The Internet Archive ( https://news.ycombinator.com/item?id=17685682 ) runs it, and D.Tube and notabug.io run it in production and have pushed terabyte/daily of P2P traffic.

They both use CRDTs, the CRDT that GUN uses is capable of mutable (and immutable) decentralized cryptographically secure (user accounts and all) data. This is important because indexing data can be done in realtime with P2P updates without having to rediscover the new hash of changed data (which adds extra latency/delay on immutable-only backed stores).



I hope the text is just a little unclear and that: https://gun.eco/docs/Auth

"... Finally, you can then save data to their account that nobody else can write to:

(...)

When it is stored on disk or sent over the wire, it uses cryptographic signatures (see the video explainer), to secure the account and data without relying upon any trusted servers!

And then when you use GUN to read the data, it automatically verifies and decrypts the data for you:..."

Really means to say that data is always signed and encrypted (presumably, effectively encrypted with authenticated encryption) - and not simply signed?

It's one thing to be able to prove who wrote what, another to be able to read what everyone writes... And the latter isn't usually what you want...


SEA automatically signs/verifies.

To encrypt (cipher/decipher) data, you need to call `SEA.encrypt` ( https://gun.eco/docs/SEA#encrypt ).

There are a couple properties it automatically encrypts/decrypts (account data when you login), but beyond that you have to tell it what data is private versus public with `SEA.encrypt`.

Thank you for pointing out those docs though, certainly need to be fixed to clarify more (rather than leaving it to the video explainers) - will do that now. Thank you!

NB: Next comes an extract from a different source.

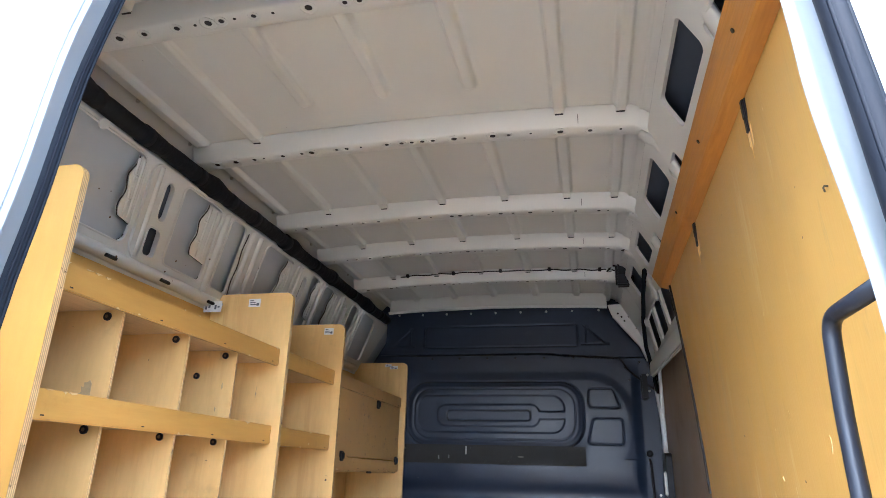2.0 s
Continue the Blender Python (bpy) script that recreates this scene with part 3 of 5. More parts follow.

The project's choice of name deters me from even trying this unfortunately.


It would be nice if you were to expand that point. Is it for personal beliefs, or corporate policy, or something else?


Well, it's not a neutral word and this is an age where flawed filters and people might erroneously flag a search/posting history as fire arm related. It might be a low probability of causing any issue, but it's an unnecessary risk and one that would continue to niggle at me if I became dependent on the tool.


Glad you posted about this. How many peers does the largest GUN installation run, and what is the maximum? Notable difference between GUN and OrbitDB is GUN is production-ready while OrbitDB is still alpha.


D.Tube (from internal + external stats like similarweb) has had ~1M monthly uniques.

A full peer can run in every browser, but other components like DAM ( https://gun.eco/docs/DAM ) and AXE (still being developed) optimize network bandwidth, so:

Not all peers need to connect to other peers.

Some peers can be installed on laptops.

Some peers can run in the cloud.

WebRTC fails a lot because Browsers still suck, so a lot of peers still "daisy chain" through IPv6 peers (which have handled these large terabyte loads). We hope AXE will improve the WebRTC situation.

AXE will use a radix DHT to optimize peer connections, the algorithm is explained here: (copied from a chat I had explaining how it will work)

https://gun.eco/docs/DHT

So I can't give you any good answers yet, but we should get more stats coming up soon as these changes happen!


How far away is AXE from being ready for early adoption? (Btw, hi Mark! Good to see you on HN)


Hey! :D

Yeah, so @rogowski in the community has prototyped 37% of it on the AXE github branch!

I haven't had time yet myself, it would at least be several months, but the more people that team up with him (you up for joining!?) then obviously the faster it could get out.

Part of my delay is GUN works & scales well enough without needing AXE for now, so we're focusing on creating better experiences for those millions of users, to then drive more adoption to AXE when things actually start costing more.